**Your task**:
Check every line below for the word "part" and copy each one that has it.

**Dataset extract**:
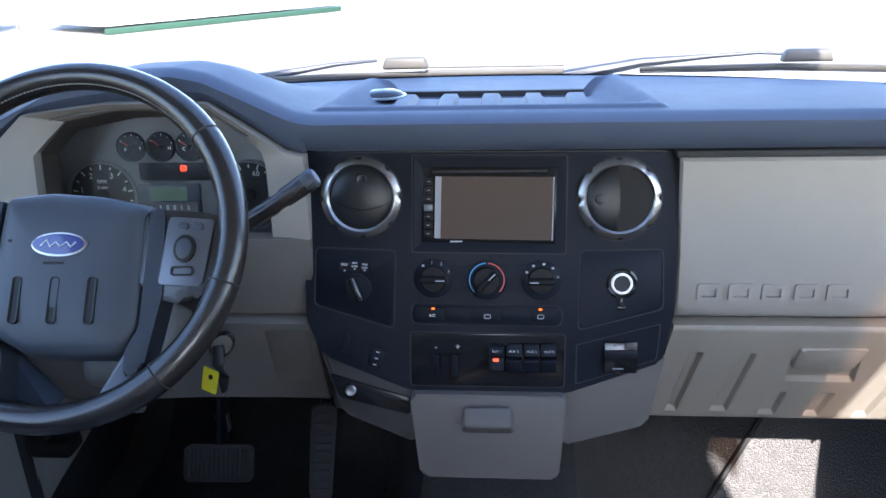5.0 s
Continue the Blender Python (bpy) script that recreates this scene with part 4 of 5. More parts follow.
# power outlet
ou = part("outlet_ring", (lambda b: (lathe(b, [(0.0140, 0), (0.0140, 0.004), (0.0132, 0.0052), (0.0112, 0.0052), (0.0105, 0.003), (0.0105, -0.003)], at_stack(0.1755, 0.174, 0.001), 36, ring=True), b)[1])(bmesh.new()),
          lamp_material("lit_outlet_ring", (0.9, 0.9, 0.85), 0.06, (0.55, 0.55, 0.53)), pr, "pale translucent outlet ring")
bm = bmesh.new()
lathe(bm, [(0.0205, 0), (0.0205, 0.002), (0.018, 0.003), (0.016, 0.002)], at_stack(0.1755, 0.174, 0.001), 36, ring=True)
part("outlet_collar", bm, BLACK_GLOSS, ou)
bm = bmesh.new()
lathe(bm, [(0.0107, 0.002), (0.0103, -0.001), (0.0, -0.0012)], at_stack(0.1755, 0.174, 0.0025), 24)
part("outlet_well", bm, RUBBER, ou)
bm = bmesh.new()
add_box(bm, (0, 0, 0), (0.004, 0.014, 0.003), r=0.001, M=at_stack(0.1755, 0.200, 0.002))
add_box(bm, (0, 0, 0), (0.010, 0.006, 0.003), r=0.001, M=at_stack(0.1755, 0.207, 0.002))
part("outlet_tab", bm, BLACK_GLOSS, ou)

# climate controls
pod_line = [(-0.098, 0.168), (-0.085, 0.142), (-0.060, 0.142), (-0.046, 0.152), (-0.026, 0.152), (-0.014, 0.145), (0.012, 0.145), (0.026, 0.152), (0.044, 0.152),
            (0.058, 0.145), (0.085, 0.145), (0.097, 0.170), (0.085, 0.196), (0.058, 0.196), (0.044, 0.186), (0.026, 0.186), (0.012, 0.196), (-0.014, 0.196), (-0.026, 0.186), (-0.046, 0.186), (-0.060, 0.193), (-0.085, 0.193)]
cl = stack_plate(pod_line, -0.003, 0.0016, BLACK, "climate_panel", rd=0.008)
for u, v, kind in ((-0.0725, 0.168, "fan"), (-0.0015, 0.170, "heat"), (0.0705, 0.170, "mode")):
    bm = bmesh.new()
    lathe(bm, [(0.0265, 0.0), (0.0265, 0.0022), (0.0245, 0.0034), (0.0, 0.0036)], at_stack(u, v, 0.001), 40)
    dial = part("dial", bm, BLACK, cl)
    bm = bmesh.new()
    lathe(bm, [(0.0185, 0.0), (0.0178, 0.006), (0.0165, 0.0075), (0.0, 0.008)], at_stack(u, v, 0.003), 36)
    part("knob_base", bm, PIANO, dial)
    tn = {"fan": 90, "heat": -45, "mode": 90}[kind]
    bm = bmesh.new()
    add_box(bm, (0, 0, 0.013), (0.0088, 0.037, 0.014), r=0.0035, seg=3, M=at_stack(u, v, 0.002, tn))
    part("knob_grip", bm, PIANO, dial)
    bm = bmesh.new()
    add_box(bm, (0, 0.010 if kind != "fan" else -0.010, 0.0203), (0.0012, 0.012, 0.0008), r=0, M=at_stack(u, v, 0.002, tn))
    part("pointer", bm, WHITE_MARK, dial)
    if kind == "heat":
        for arc, mt in (((0.26, 0.62), BLUE_MARK), ((-0.12, 0.24), RED_MARK)):
            bm = bmesh.new()
            lathe(bm, [(0.0238, 0.0032), (0.0238, 0.0042), (0.0222, 0.0042), (0.0222, 0.0032)], at_stack(u, v, 0.001), 24, arc=arc)
            part("temperature_arc", bm, mt, dial)
    else:
        if kind == "fan":
            for text, a in (("1", 95), ("2", 62), ("3", 24)):
                words(text, 0.0062, WHITE_MARK, dial, at_stack(u, v, 0.0048) @ Matrix.Translation((0.0222 * math.cos(radians(a)), 0.0222 * math.sin(radians(a)), 0)))
        for a in ((150, 118, 82, 48, 12) if kind == "mode" else (128,)):
            bm = bmesh.new()
            add_box(bm, (0.0222 * math.cos(radians(a)), 0.0222 * math.sin(radians(a)), 0.0042), (0.0034, 0.0026, 0.0008), r=0, M=at_stack(u, v, 0.001))
            part("mark", bm, WHITE_MARK, dial)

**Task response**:
Continue the Blender Python (bpy) script that recreates this scene with part 4 of 5. More parts follow.
ou = part("outlet_ring", (lambda b: (lathe(b, [(0.0140, 0), (0.0140, 0.004), (0.0132, 0.0052), (0.0112, 0.0052), (0.0105, 0.003), (0.0105, -0.003)], at_stack(0.1755, 0.174, 0.001), 36, ring=True), b)[1])(bmesh.new()),
part("outlet_collar", bm, BLACK_GLOSS, ou)
part("outlet_well", bm, RUBBER, ou)
part("outlet_tab", bm, BLACK_GLOSS, ou)
    dial = part("dial", bm, BLACK, cl)
    part("knob_base", bm, PIANO, dial)
    part("knob_grip", bm, PIANO, dial)
    part("pointer", bm, WHITE_MARK, dial)
            part("temperature_arc", bm, mt, dial)
            part("mark", bm, WHITE_MARK, dial)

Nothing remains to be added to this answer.